Симон покачал головой.
— Нет, конечно. Я думаю, ты его очень любишь, как и подобает сыну любить отца. Будь это не так, ты не мучился бы сейчас над выбором, который должен сделать. Нам редко бывает приятен выбор, который ставится перед нами, но тем не менее мы обязаны выбирать.
Джилре проглотил комок в горле и опустил взгляд на волчий мех плаща, на котором сидел, машинально растирая онемевшую правую руку, чтобы согреть ее.

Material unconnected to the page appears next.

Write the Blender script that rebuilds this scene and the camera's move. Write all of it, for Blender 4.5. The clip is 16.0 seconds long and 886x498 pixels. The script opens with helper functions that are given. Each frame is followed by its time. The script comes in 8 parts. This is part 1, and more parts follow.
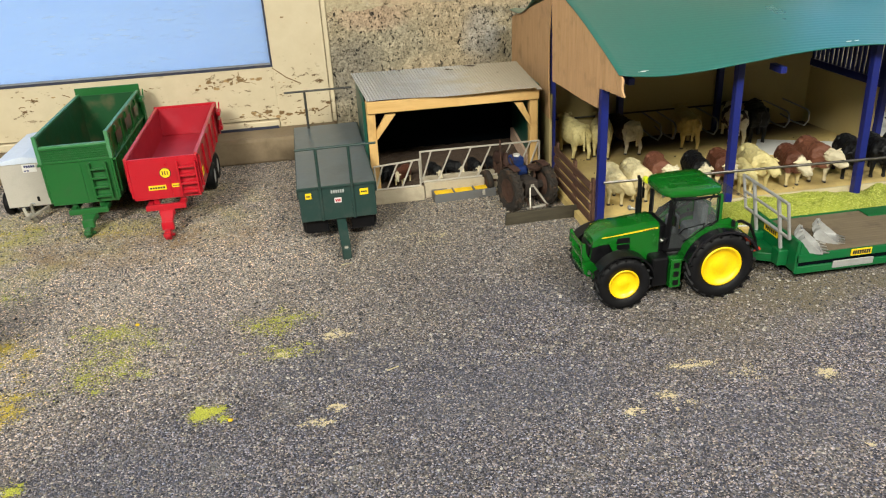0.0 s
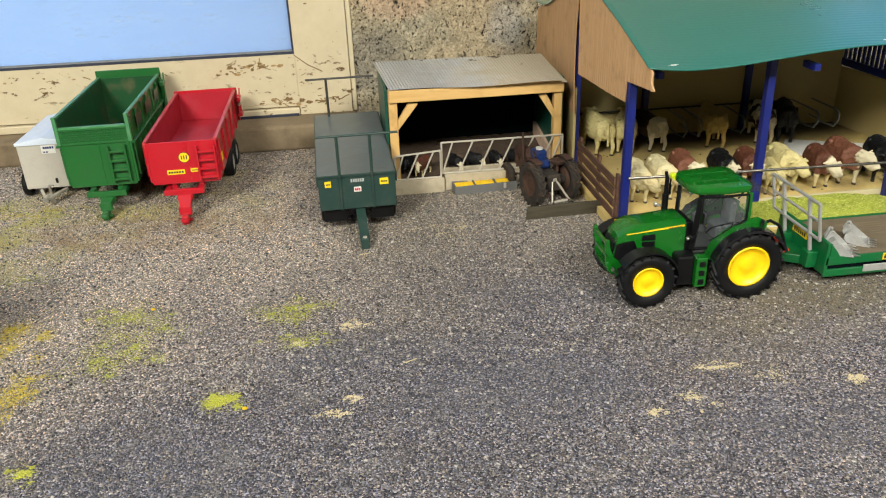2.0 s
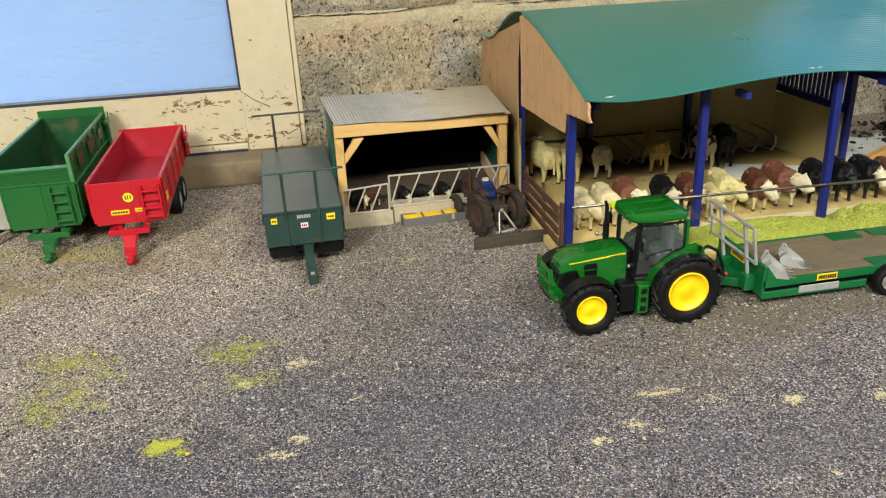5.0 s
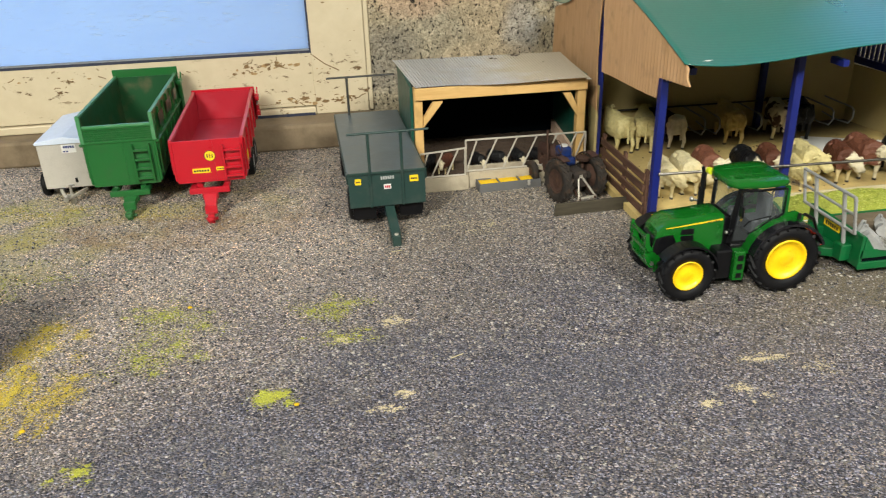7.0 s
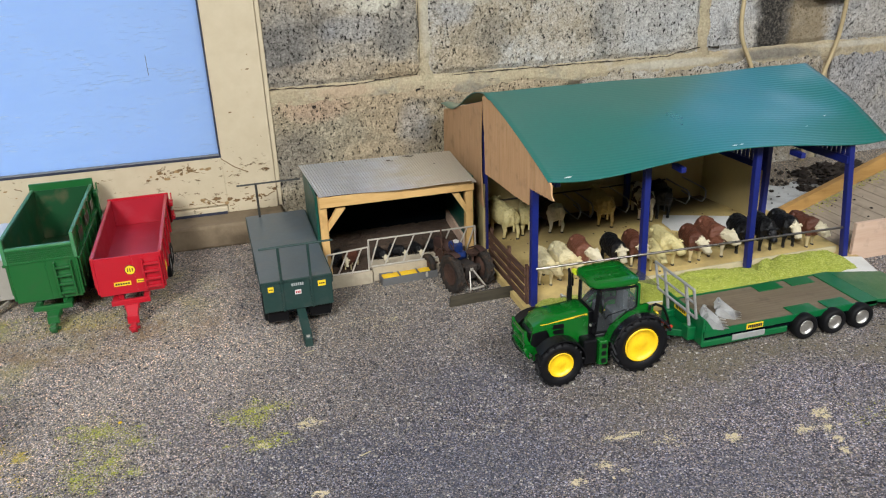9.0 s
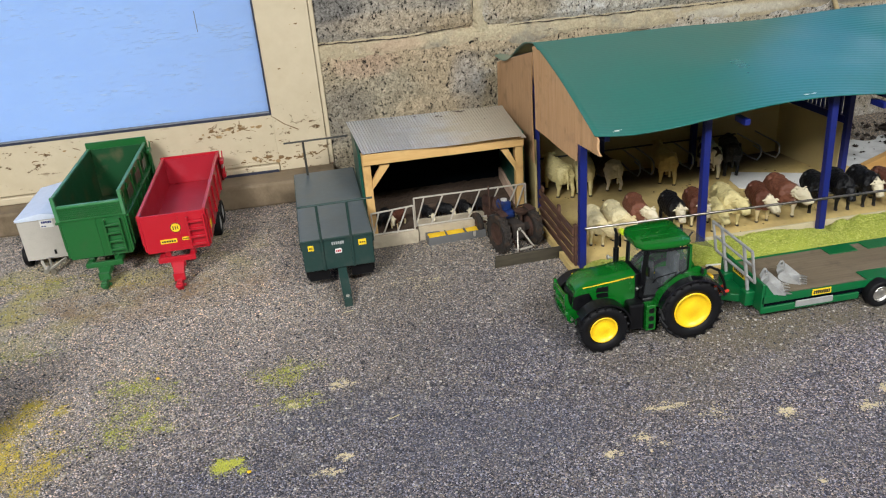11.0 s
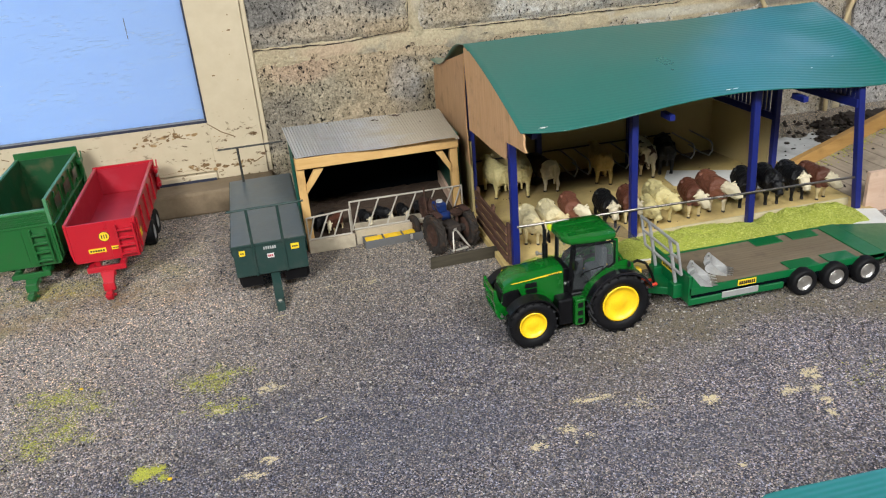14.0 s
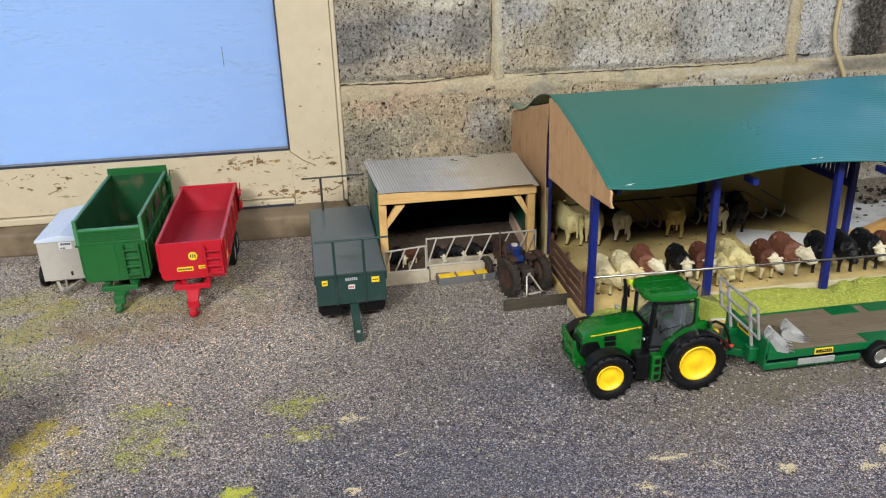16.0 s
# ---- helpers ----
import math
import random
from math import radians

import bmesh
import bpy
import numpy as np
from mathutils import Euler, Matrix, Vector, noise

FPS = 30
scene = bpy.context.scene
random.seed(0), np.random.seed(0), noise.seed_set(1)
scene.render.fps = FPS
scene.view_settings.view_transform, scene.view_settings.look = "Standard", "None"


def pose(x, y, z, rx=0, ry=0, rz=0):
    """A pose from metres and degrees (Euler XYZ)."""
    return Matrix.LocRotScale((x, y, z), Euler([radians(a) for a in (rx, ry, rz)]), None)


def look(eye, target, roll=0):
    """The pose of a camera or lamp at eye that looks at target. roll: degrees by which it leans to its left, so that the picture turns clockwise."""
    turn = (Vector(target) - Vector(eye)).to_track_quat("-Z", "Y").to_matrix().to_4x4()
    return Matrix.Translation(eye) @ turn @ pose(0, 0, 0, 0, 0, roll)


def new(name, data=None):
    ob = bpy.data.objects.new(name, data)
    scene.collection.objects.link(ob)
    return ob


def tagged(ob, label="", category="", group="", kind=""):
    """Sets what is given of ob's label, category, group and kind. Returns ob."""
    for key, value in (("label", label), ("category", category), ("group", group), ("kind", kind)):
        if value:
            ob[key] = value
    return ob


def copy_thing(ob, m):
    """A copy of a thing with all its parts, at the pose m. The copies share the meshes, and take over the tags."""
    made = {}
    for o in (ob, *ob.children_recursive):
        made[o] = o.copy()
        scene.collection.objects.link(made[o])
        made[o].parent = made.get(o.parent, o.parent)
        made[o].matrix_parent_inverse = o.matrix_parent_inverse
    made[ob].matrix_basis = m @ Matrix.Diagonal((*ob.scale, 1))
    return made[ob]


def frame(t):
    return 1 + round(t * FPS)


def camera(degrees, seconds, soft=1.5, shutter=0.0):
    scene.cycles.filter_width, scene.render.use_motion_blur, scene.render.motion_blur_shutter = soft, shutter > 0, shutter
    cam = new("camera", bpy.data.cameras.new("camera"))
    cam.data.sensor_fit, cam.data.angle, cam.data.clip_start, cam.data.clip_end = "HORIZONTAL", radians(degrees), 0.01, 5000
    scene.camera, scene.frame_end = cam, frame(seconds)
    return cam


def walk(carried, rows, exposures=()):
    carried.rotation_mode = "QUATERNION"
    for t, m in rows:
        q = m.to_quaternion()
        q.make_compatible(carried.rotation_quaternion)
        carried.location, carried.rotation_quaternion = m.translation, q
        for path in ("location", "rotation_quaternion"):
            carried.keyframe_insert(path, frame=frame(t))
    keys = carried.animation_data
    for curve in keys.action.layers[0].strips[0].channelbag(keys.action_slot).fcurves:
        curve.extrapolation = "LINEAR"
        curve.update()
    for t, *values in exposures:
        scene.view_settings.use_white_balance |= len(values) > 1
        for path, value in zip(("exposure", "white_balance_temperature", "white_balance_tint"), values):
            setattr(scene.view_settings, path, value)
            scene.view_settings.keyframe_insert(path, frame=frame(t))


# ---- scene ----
cam = camera(59.6, 16.0, soft=1.15, shutter=0.15)
PATH = [
    (0, (0.019, 0.031, 0.329), (0.272, 1.817, -0.536), -3.1),
    (0.5, (0.011, 0.031, 0.325), (0.236, 1.827, -0.527), -3.0),
    (1, (0.003, 0.04, 0.326), (0.209, 1.833, -0.536), -2.6),
    (1.5, (0.005, 0.044, 0.329), (0.204, 1.834, -0.54), -2.2),
    (2, (0.014, 0.041, 0.322), (0.232, 1.826, -0.553), -2.0),
    (2.5, (0.011, 0.037, 0.321), (0.243, 1.82, -0.555), -1.8),
    (3, (0.007, 0.037, 0.326), (0.245, 1.827, -0.535), -1.4),
    (3.5, (0.016, 0.037, 0.324), (0.275, 1.83, -0.525), -2.0),
    (4, (0.029, 0.047, 0.33), (0.335, 1.843, -0.496), -2.3),
    (4.2, (0.03, 0.046, 0.33), (0.348, 1.843, -0.489), -2.4),
    (6.3, (0.024, 0.03, 0.322), (0.315, 1.826, -0.508), -2.7),
    (6.5, (0.014, 0.035, 0.314), (0.292, 1.828, -0.527), -2.5),
    (7, (-0.032, 0.045, 0.318), (0.229, 1.827, -0.551), -1.8),
    (7.5, (-0.115, 0.053, 0.363), (0.159, 1.844, -0.484), -0.7),
    (8, (-0.113, 0.002, 0.398), (0.217, 1.812, -0.387), -0.9),
    (8.5, (-0.038, -0.021, 0.404), (0.429, 1.763, -0.371), -1.2),
    (9, (-0.025, -0.017, 0.412), (0.455, 1.759, -0.372), -2.1),
    (9.5, (-0.013, -0.009, 0.413), (0.406, 1.761, -0.418), -3.0),
    (10, (-0.002, -0.009, 0.403), (0.341, 1.757, -0.472), -3.3),
    (10.2, (0.004, -0.009, 0.398), (0.314, 1.764, -0.475), -3.3),
    (12.3, (0.035, 0.018, 0.395), (0.281, 1.822, -0.432), -5.2),
    (12.5, (0.038, 0.014, 0.391), (0.316, 1.821, -0.42), -5.0),
    (13, (0.045, 0.004, 0.389), (0.37, 1.799, -0.43), -4.9),
    (13.5, (0.046, -0.005, 0.384), (0.391, 1.783, -0.444), -4.7),
    (14, (0.052, -0.01, 0.381), (0.406, 1.77, -0.461), -4.8),
    (14.5, (0.048, -0.006, 0.385), (0.403, 1.773, -0.456), -4.5),
    (15, (0.036, -0.007, 0.387), (0.377, 1.782, -0.44), -3.9),
    (15.5, (0.023, -0.008, 0.403), (0.334, 1.798, -0.398), -2.6),
    (16, (0.004, -0.013, 0.408), (0.281, 1.809, -0.369), -1.6),
]
EXPOSURES = [(0, 0.01, 6540, 2.5), (6.4, 0.01, 6480, 2.5), (7.2, -0.07, 6400, 4), (8.0, -0.26, 6100, 7), (9.0, -0.19, 5880, 8), (12.5, -0.18, 5940, 8), (14.2, -0.11, 5920, 8), (15, -0.1, 5920, 8), (16, -0.18, 5920, 8)]
walk(cam, [(t, look(eye, target, roll)) for t, eye, target, roll in PATH], EXPOSURES)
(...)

— Почему... почему ты решил, старик, что мне предстоит какой-то особенный выбор? — сказал он несколько агрессивно. — Мой отец умрет, я стану бароном д'Эйриал. Какой же тут выбор? Для этого я и рожден.
— По крови — да, — отвечал Симон. — Но по духу... сдается мне, что ты пришел в развалины монастыря в тот час, когда отец твой лежит при смерти, и простерся пред алтарем вовсе не потому, что ты вне себя от радости и предвкушаешь вступление в мирское твое наследство. Ты, конечно, искренне горюешь о своем отце, — добавил он, заметив изумленный взгляд Джилре. — Но я думаю, ты и сам не понимаешь, что привело тебя сюда и заставило плакать — здесь, в этих развалинах, перед алтарем, орошенным кровью многих святых людей.
Джилре вздохнул и снова удрученно опустил глаза. Кое-что Симон, конечно, понял. Нетрудно было догадаться. Как-то они беседовали, отвлеченно, правда, о достоинствах духовной жизни святых отцов. Симон никогда о себе не рассказывал, но было понятно, что когда-то, может быть, в раннем детстве ему случилось жить в монашеской общине. Видимо, там он и научился читать и писать.
— Это в любом случае не имеет значения, — пробормотал Джилре себе под нос. — Чисто теоретический вопрос. У меня больше нет выбора — только долг и ответственность, с которыми я буду справляться все хуже и хуже. Боже, лучше бы я умер поскорее!